Ted Moult guesting on Play School? I bet that seemed a bit heavy to the young ‘uns.
Ray Barrington wrote 19 June 2016 at 3:31 pm
Just for the record, the “yesterday’s golf” was the final round of the U.S. Open, won by Lee Trevino, not only his first professional win but the first of his six major titles
Paul Mason wrote 20 June 2016 at 3:38 am
Arthur- QTGP was a predecessor of Bullseye but it only ran for the one season. Wonder if the late Norman Vaughan was aware of this 1968 BBC show?
I notice no Jackanory, I always thought it was all year around, maybe not so.
My parents didn’t get BBC2 till our Radio Rentals TV expired in 1973.. For five years we had Look North Leeds so we had to turn to Granada for local news. We had to get a new aerial., but I’ve often thought it odd that we got BBCs Yorkshire news but ITVs north west service.
I bet John Humphreys has some tales about the antics of Mr Hall, who was not on Jeux Sans Frontiers at the date of the Radio Times cover.
Paul Mason wrote 20 June 2016 at 3:49 am
I forgot to mention that Z Cars was in 1965 temporarily replaced by Softly Softly in which Stratford Johns and the now 90+ Frank Windsor played the Barlow and Watt characters. Softly Softly was set in the West Country and eventually ran alongside Z Cars for a few years. I remember James Ellis on Blue.Peter with a Ford Anglia “panda” car in 1967 when Z Cars returned.
A final item to note is that Everton FC have for many years played the Z Cars theme (Johnny Todd,a sea shanty) at the start of home games. Some Everonians have the Z Cars theme.as.a mobile phone ring tone, many of whom weren’t even born while the series was on TV!
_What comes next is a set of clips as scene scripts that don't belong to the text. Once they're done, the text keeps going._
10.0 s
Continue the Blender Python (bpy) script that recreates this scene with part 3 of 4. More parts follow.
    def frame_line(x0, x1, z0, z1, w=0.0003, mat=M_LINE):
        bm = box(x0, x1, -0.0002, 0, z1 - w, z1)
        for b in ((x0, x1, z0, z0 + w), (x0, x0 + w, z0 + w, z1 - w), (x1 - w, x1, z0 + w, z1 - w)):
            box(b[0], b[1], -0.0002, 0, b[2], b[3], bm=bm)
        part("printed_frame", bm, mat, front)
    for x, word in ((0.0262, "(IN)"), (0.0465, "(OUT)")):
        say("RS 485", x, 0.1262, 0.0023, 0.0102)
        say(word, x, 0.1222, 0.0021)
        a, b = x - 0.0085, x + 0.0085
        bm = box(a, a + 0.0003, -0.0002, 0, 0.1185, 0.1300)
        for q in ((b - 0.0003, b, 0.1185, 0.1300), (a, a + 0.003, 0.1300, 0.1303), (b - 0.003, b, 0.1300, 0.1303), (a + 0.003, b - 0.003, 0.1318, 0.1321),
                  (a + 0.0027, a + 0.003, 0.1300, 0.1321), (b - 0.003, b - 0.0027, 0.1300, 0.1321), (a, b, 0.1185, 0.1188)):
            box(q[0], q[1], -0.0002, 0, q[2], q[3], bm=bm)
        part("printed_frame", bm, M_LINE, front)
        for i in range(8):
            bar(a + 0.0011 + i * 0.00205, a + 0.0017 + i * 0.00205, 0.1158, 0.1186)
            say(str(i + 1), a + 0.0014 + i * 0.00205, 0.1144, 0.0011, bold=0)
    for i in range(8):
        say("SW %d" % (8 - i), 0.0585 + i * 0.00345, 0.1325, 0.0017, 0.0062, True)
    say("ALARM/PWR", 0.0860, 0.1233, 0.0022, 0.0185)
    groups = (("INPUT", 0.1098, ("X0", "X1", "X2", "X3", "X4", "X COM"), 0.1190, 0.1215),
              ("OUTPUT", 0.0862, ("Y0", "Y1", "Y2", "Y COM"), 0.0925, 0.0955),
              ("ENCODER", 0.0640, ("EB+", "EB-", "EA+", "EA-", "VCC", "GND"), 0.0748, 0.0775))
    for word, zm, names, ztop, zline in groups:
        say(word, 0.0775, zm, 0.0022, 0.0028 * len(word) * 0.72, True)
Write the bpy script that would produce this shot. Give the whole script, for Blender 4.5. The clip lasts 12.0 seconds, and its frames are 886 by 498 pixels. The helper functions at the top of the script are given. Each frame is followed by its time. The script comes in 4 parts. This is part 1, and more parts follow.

Paul Mason wrote 20 June 2016 at 3:54 am
Andy Pandy ran from 1950 to 1970 in black and white but it was remade in colour although I had long grown out of it!
Paul Mason wrote 25 June 2016 at 9:57 am
Frank Windsor of Z Cars and Softly Softly is 89 this year. Oops!
Keith Martin wrote 4 July 2016 at 8:33 am
I will now blow a trumpet! During the closing months of “ABC Your Weekend Television in the North” The announcer, during a split transmission said “This is ABC Your Weekend Television in YORKSHIRE” At the time I was very naughty boy. mmm!